**YOUR OBJECTIVE**
Which lines in the material below contain the word "Python"? Copy each of them.

**Scene script records**
* BEGIN *

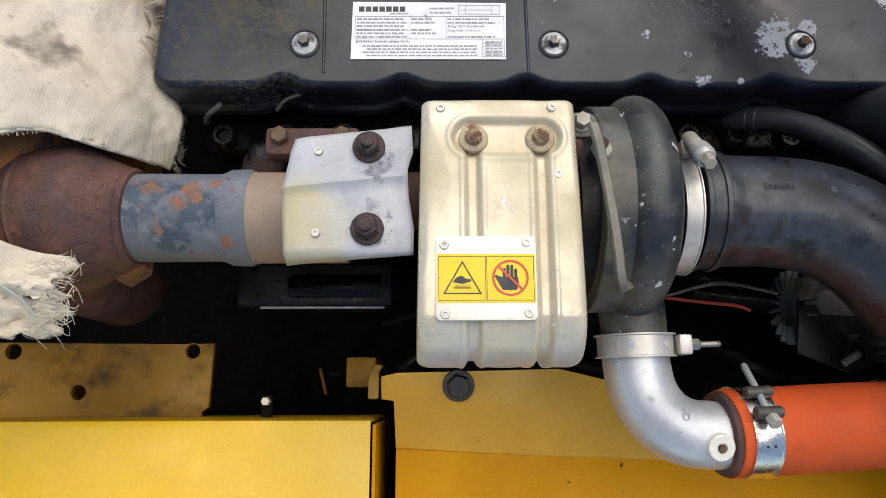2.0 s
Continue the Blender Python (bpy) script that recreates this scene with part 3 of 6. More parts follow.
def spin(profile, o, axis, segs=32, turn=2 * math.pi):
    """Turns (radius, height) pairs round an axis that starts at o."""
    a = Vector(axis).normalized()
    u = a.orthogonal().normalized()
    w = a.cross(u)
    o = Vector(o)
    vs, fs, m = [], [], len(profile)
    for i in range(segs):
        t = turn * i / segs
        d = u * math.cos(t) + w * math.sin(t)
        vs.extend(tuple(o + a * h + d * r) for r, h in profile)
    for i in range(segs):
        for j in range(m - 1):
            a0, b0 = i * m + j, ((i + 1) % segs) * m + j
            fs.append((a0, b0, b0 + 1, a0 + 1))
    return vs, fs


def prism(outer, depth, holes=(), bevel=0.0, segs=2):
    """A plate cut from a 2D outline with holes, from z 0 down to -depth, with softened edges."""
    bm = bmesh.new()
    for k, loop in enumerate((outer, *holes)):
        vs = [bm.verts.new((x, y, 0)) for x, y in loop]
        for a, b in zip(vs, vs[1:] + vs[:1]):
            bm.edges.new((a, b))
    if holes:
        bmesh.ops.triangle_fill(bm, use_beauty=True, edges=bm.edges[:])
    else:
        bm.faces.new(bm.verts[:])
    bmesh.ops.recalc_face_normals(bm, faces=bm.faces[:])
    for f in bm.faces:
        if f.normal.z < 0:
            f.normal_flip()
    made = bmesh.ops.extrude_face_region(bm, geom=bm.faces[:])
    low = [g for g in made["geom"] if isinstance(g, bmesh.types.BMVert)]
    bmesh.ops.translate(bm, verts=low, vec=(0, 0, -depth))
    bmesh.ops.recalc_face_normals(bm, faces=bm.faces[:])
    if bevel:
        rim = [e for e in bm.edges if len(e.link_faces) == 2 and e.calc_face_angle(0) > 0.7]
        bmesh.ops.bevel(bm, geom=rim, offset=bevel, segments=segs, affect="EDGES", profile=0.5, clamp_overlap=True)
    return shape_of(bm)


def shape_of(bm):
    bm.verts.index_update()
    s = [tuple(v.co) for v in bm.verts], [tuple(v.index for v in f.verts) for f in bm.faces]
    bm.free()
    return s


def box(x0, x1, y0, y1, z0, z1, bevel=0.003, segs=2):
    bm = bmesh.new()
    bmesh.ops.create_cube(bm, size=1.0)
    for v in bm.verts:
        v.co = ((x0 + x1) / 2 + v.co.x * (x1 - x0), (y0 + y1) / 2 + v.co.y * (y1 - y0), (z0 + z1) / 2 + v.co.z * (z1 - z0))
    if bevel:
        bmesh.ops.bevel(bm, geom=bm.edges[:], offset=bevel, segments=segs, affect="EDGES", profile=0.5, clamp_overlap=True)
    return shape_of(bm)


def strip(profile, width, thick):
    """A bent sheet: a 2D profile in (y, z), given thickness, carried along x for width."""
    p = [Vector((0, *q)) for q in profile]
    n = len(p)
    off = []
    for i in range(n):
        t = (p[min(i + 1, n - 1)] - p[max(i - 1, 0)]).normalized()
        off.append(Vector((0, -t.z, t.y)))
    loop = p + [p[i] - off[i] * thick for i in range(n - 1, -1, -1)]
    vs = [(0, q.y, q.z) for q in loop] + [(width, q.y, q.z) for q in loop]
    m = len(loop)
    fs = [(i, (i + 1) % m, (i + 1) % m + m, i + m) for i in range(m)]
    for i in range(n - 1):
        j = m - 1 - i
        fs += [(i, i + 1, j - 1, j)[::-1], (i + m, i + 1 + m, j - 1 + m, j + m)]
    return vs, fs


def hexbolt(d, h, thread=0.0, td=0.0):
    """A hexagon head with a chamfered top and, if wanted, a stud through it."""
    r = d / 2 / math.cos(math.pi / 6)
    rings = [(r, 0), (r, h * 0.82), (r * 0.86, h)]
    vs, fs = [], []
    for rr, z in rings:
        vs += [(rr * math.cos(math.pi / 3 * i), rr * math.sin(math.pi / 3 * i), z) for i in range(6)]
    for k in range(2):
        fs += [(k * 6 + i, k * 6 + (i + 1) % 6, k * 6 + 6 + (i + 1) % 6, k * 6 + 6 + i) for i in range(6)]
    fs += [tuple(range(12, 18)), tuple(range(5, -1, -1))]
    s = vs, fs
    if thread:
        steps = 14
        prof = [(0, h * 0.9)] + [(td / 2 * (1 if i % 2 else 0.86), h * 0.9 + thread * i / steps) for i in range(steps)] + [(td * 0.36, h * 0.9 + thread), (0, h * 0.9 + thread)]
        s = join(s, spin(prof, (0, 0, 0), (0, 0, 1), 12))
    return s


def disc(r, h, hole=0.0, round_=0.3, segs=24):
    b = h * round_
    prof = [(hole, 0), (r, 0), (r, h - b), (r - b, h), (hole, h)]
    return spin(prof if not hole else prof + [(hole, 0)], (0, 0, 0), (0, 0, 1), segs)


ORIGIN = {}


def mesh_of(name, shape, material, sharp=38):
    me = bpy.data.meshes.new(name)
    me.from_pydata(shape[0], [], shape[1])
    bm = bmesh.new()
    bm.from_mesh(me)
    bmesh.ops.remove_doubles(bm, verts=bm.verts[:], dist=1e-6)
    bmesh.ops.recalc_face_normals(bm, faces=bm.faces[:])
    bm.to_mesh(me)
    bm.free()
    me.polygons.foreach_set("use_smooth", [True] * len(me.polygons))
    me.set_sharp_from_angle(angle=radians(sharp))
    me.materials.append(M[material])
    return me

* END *
* BEGIN *

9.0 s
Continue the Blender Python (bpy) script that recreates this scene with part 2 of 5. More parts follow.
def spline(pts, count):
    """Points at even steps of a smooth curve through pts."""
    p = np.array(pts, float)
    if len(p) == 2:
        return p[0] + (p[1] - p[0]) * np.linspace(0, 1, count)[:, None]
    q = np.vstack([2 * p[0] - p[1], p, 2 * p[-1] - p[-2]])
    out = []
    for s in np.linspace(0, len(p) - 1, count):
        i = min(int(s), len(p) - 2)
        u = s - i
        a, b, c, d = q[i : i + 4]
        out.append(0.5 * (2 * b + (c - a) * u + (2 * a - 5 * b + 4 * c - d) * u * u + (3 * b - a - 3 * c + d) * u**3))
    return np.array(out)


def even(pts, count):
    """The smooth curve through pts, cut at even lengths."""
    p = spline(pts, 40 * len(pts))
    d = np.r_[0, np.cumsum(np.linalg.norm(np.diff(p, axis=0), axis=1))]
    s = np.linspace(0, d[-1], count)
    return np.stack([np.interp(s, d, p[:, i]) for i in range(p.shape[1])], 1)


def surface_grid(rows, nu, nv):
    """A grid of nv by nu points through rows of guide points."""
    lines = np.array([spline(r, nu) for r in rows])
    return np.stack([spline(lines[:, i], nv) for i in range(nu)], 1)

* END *

**SOLUTION FOR THIS TASK**
Continue the Blender Python (bpy) script that recreates this scene with part 3 of 6. More parts follow.
Continue the Blender Python (bpy) script that recreates this scene with part 2 of 5. More parts follow.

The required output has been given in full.